Even though I got out of work early enough, by the time I made the long trip from Hillsboro to Washougal through rush hour traffic, it was a very dark night by the time I arrived at my destination, which I had never been to before, even though it was not that late at night. It was, of course, even darker by the time I made it home from Washougal to Southeast Portland, where I live. Although I had written out the directions to my destination, it was a somewhat tense and uncertain matter driving in the dark night in areas one does not know at all to an uncertain destination. Such a fate is one that is not dissimilar from the course of my life, an uncertain but persistent march on unknown roads towards a destination I do not know by sight but continue to seek nevertheless.
What led me to Washougal this evening? As is often the case, it is matter that is somewhat complicated and a bit of a long story, the outlines of which are nevertheless worth discussing at least briefly. For some months I have been dealing with a rather awkward situation that has been largely due to my own initial massive folly as well as the somewhat predictable and unsurprising repercussions of it. Given that situation and its repercussions, I felt it necessary to bring it to the attention of the coach of our congregation’s volleyball team, who I assist in helping the teens improve their skills for the winter sports season here in the Pacific Northwest in our church league, as I felt it necessary to have his own personal confidence. The end result was a long and very personal conversation where I avoided naming names, but made the points clear enough and discussed some actions to take in response as I await the time necessary to demonstrate my honorable character to others who do not happen to know me very well.
About seven or eight years ago, I write a play called “Dark Night Of The Soul.” Without going into too many details about the play itself, it was part of a series of plays dealing with a family where fathers died young and sons were left to fend for themselves in German speaking early Modern Europe in an atmosphere of religious tension, ultimately leading to the flight of the family to Pennsylvania. “Dark Night Of The Soul” was the second play in terms of the time scale of the series, examining the last 24 hours in the life of an orphaned young man who had grown up into a principled and reformist Catholic priest with one fatal flaw–a devoted love to a much younger lady, who had borne him a child secretly. The play was, as might be expected, a tragedy, but it did not have to be so. With a bit more self-restrained, the fatal flaw need not have been fatal, and an otherwise deeply honorable man would not have had something that led to his destruction.
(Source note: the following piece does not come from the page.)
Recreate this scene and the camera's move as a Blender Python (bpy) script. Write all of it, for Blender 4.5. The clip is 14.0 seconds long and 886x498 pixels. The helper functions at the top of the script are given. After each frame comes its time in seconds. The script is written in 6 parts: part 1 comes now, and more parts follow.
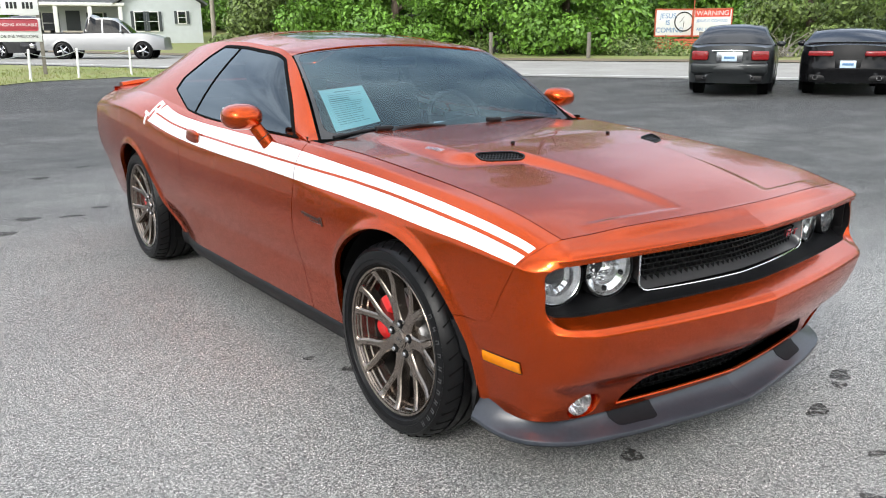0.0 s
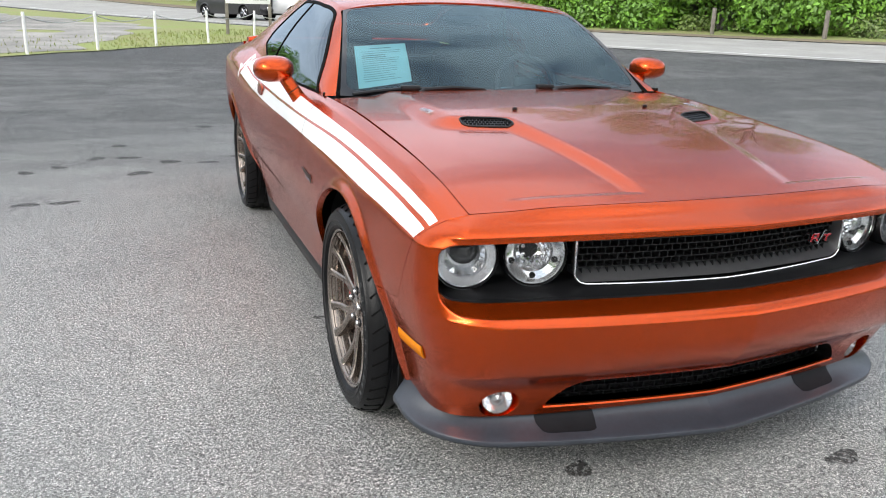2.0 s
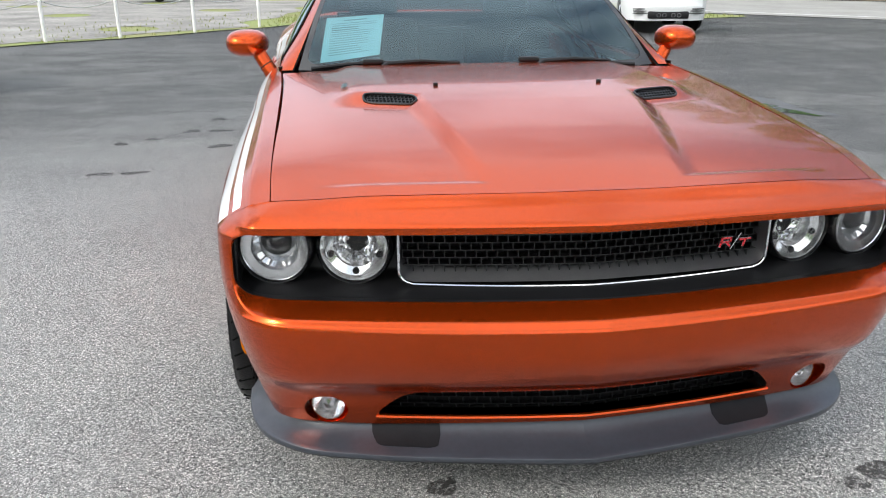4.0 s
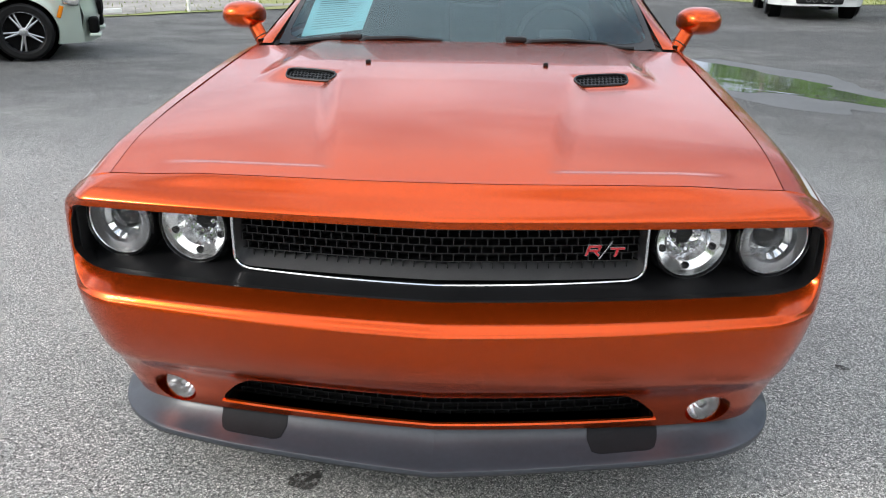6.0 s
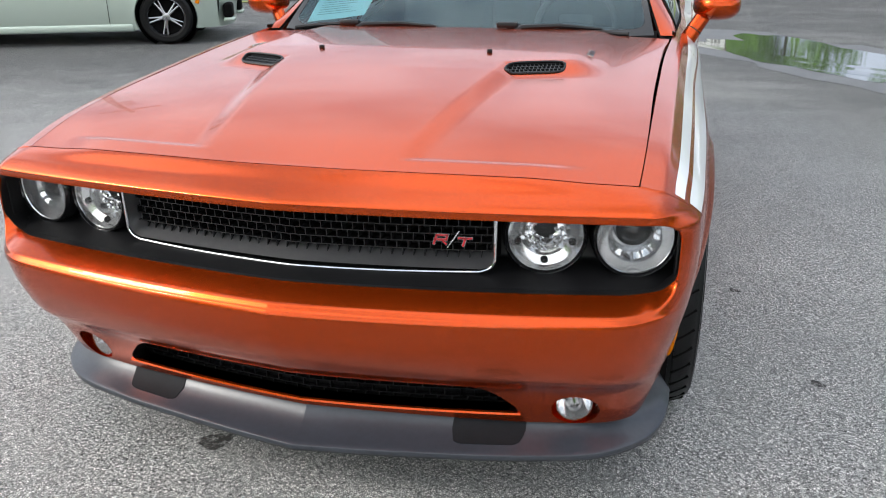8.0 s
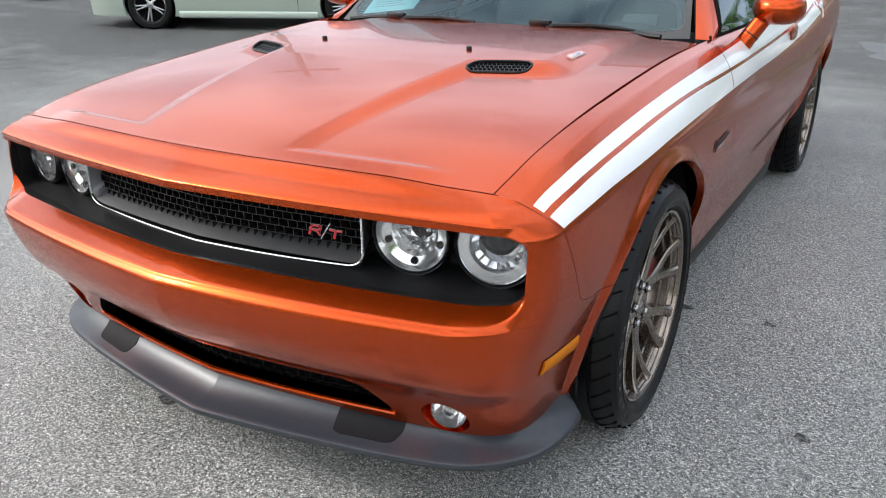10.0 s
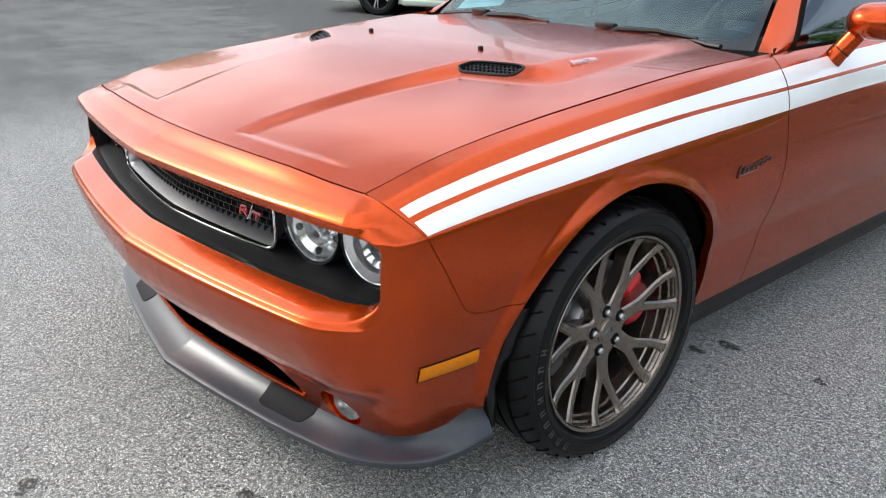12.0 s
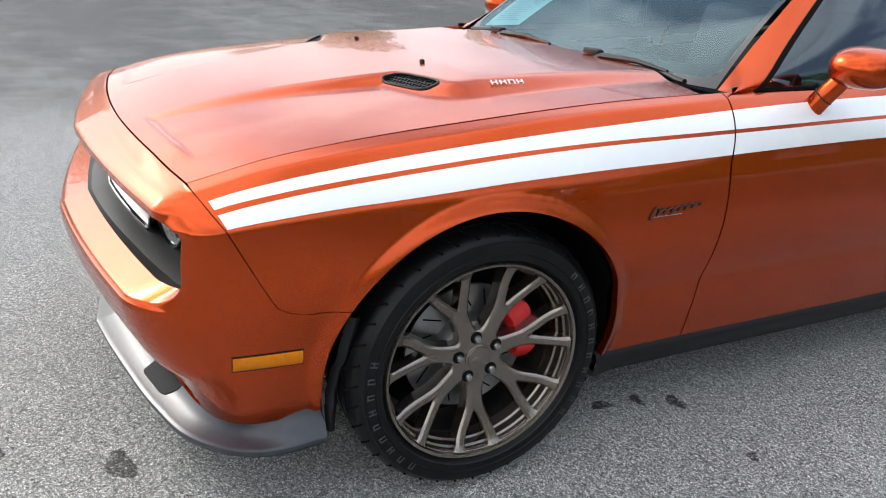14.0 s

Our lives are based in large part on our choices. Often our choices come with a lot of context, a backstory that is certainly easy to make sense of but one that is not always reflected on ahead of the time. For example, what has happened to me here in Portland has been fairly predictable, and not very surprising, in light of the life I have lived and in light of the context I came into without a great deal of prior knowledge at all. If we choose, we can take our experiences and learn from them, and grow from them, and take what appropriate steps are necessary since we are not often wise enough to avoid problems in the first place. All one can do in the middle of our difficulties is to make it out on the other side, to do our best to keep from hurting or harming other people, and to do whatever is necessary to grow and mature ourselves and behave towards others in a loving and kind-hearted matter. If that is not enough, it is the best we can do while we endure the dark nights of our souls.